The Old Summer Palace, also known as the Garden of Perfect Brightness, was in fact made up of several palaces, each more magnificent than the last. Its construction began in 1709 during the reign of Emperor Kangxi (康熙) and continued for several decades. Before settling Yuanmingyuan for his fourth son, the future Emperor Yongzheng (雍正 帝), Emperor Kangxi (1654-1722) enjoyed to spend time outside the Forbidden City, north of Beijing in the Garden of Exhuberant Spring (暢春园) which was then also looted by Franco-English troops.

The Old Summer Palace is as majestic as Versailles. The French writer Victor Hugo compared it to the Parthenon, the Pyramids of Egypt, the Colosseum in Rome or Notre-Dame in Paris.

Covering 350 hectares, more than eight times the size of the Forbidden City, Yuanmingyuan was home to nearly a thousand buildings. It was actually a small town with silk workshops, theaters, and schools.
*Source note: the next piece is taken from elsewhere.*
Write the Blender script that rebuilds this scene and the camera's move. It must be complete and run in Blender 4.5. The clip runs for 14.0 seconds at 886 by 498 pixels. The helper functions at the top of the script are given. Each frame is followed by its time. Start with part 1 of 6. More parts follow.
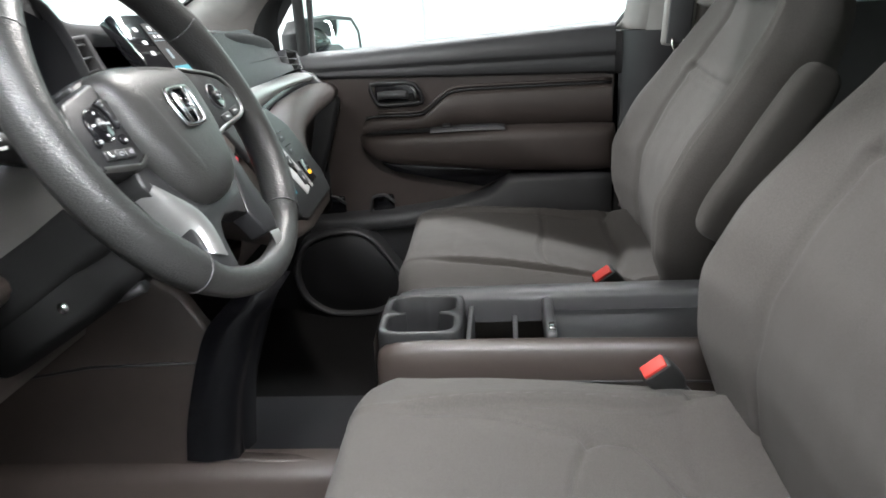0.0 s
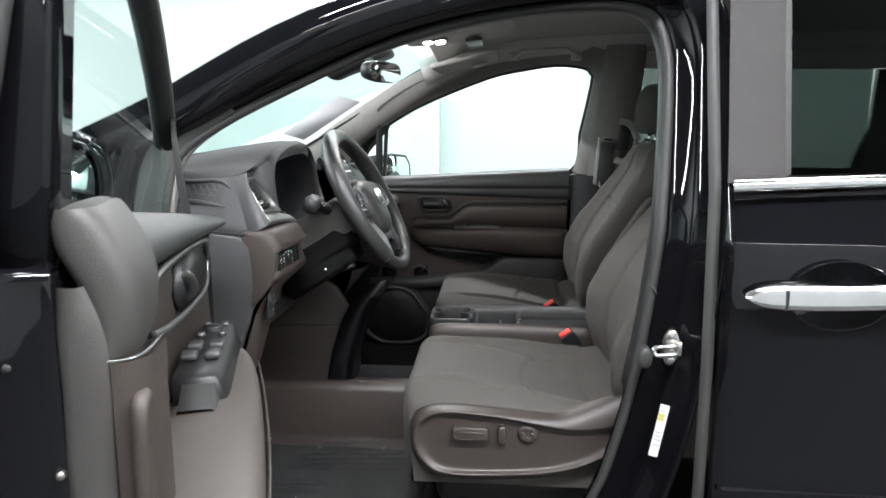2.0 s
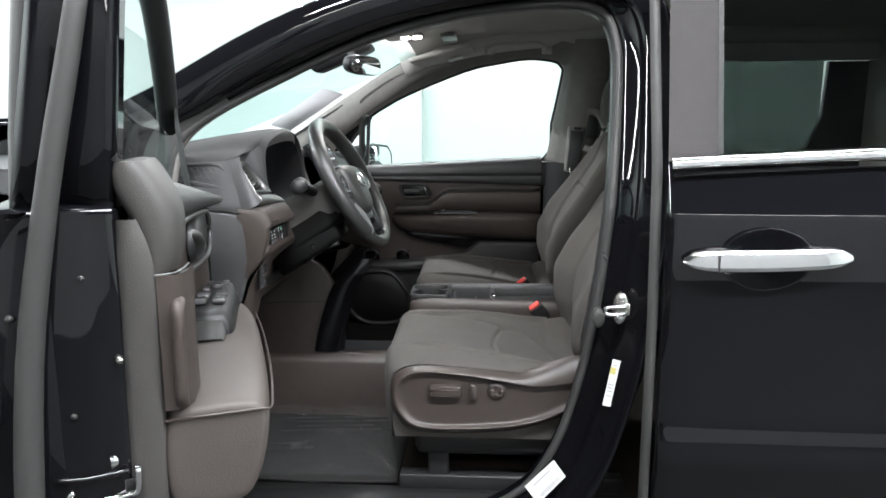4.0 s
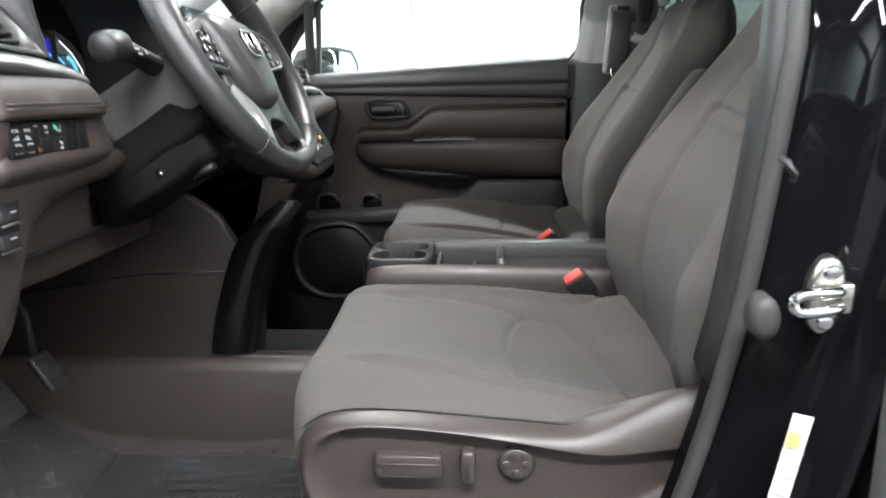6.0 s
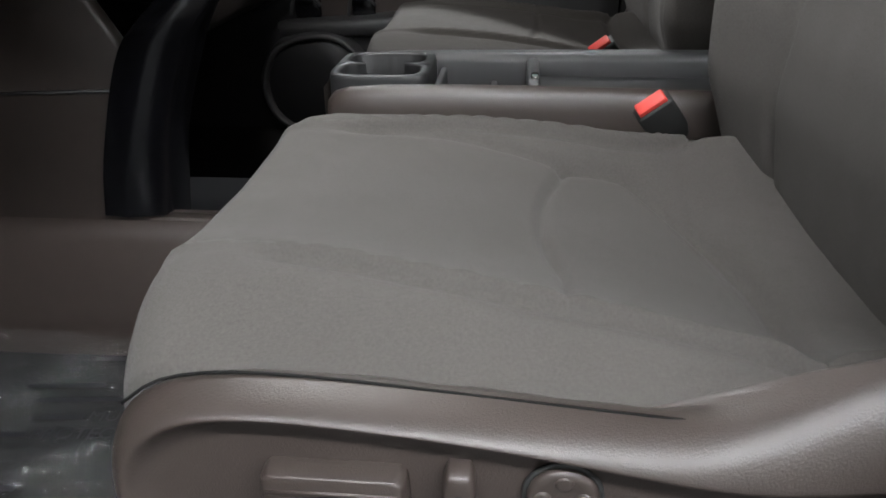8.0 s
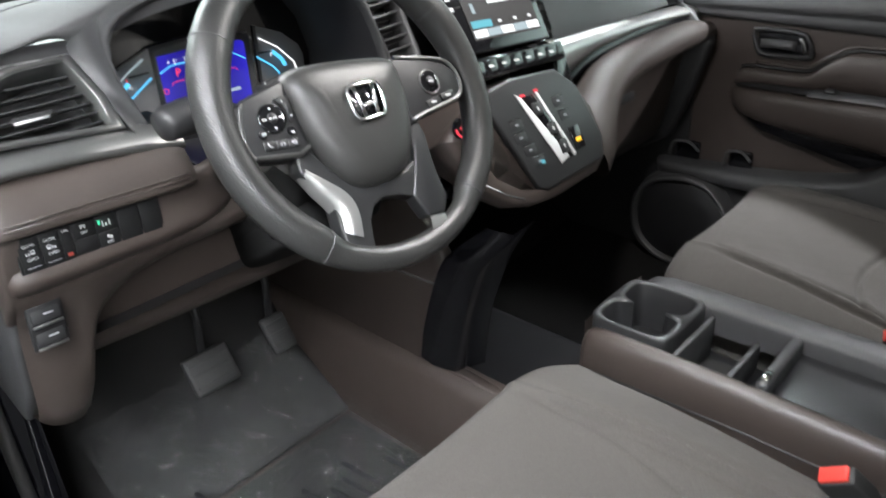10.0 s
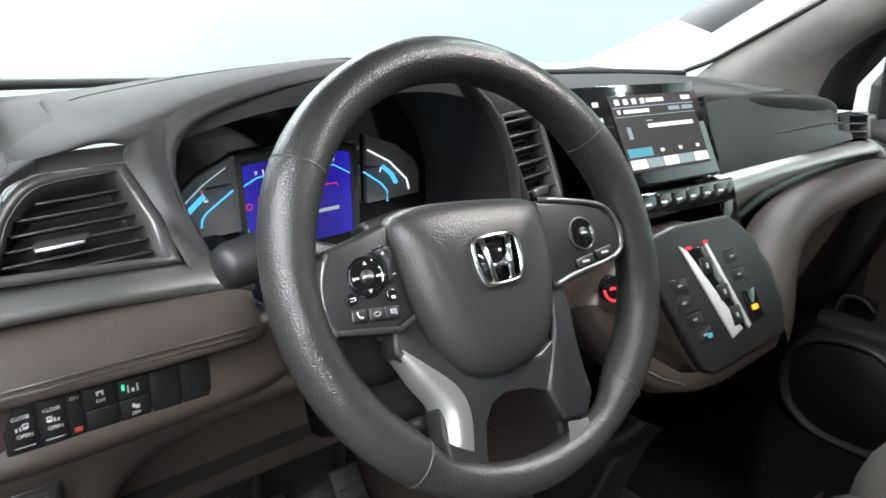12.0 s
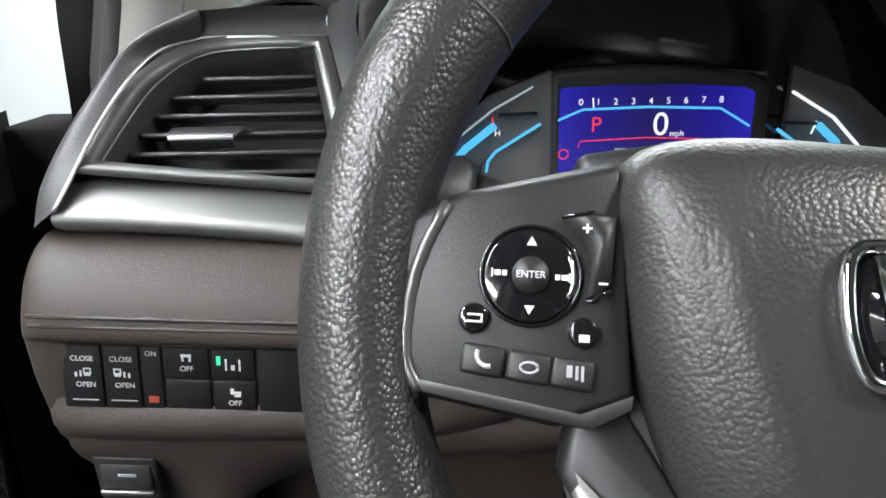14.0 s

There were also markets here, the Emperor and his relatives could enjoyed the buzzling atmosphere of city life. Yuanmingyuan was the park where the Emperor used to reside when he was not performing rites in the Forbidden City. As a result, he ruled the empire from the Old Summer Palace, and several ministries could be found in the park.

A paradise on Earth

This is how Jean-Denis Attiret (1702-1768), a jesuit priest in Beijing, described this place. Indeed, many scenes were arranged in the various gardens which were home to extraordinary flora and fauna. Thus, magnolias and rare species enhanced the whole park. Likewise, peacocks, pheasants, and deer were present in Yuanmingyuan. There were also elephants offered as tributes by rulers from Southeast Asia. Kiosks, palaces, marble bridges punctuated the parks.

Unlike the French formal gardens, the Yuanmingyuan gardens blended Eastern and Western elements without seeking to magnify the buildings. Rather they created multiple scenes, or landscapes, very different from each other. Although entirely man-made, there were lakes and hills designed to recreate wild landscapes or existing landscapes like the West Lake in Hangzhou. These gardens responded to the principles linked to “fengshui”. They were, of course, used for strolling, but they were also places for meditation.

The three gardens

The Old Palace, also known as the “garden of the gardens” was made up of three very distinct parts, the first being the Garden of Perfect Clarity (strictly speaking this name of would subsequently refer to the entire site), the Garden of Eternal Spring, and finally the Garden of Elegant Spring. Each garden had its own characteristics.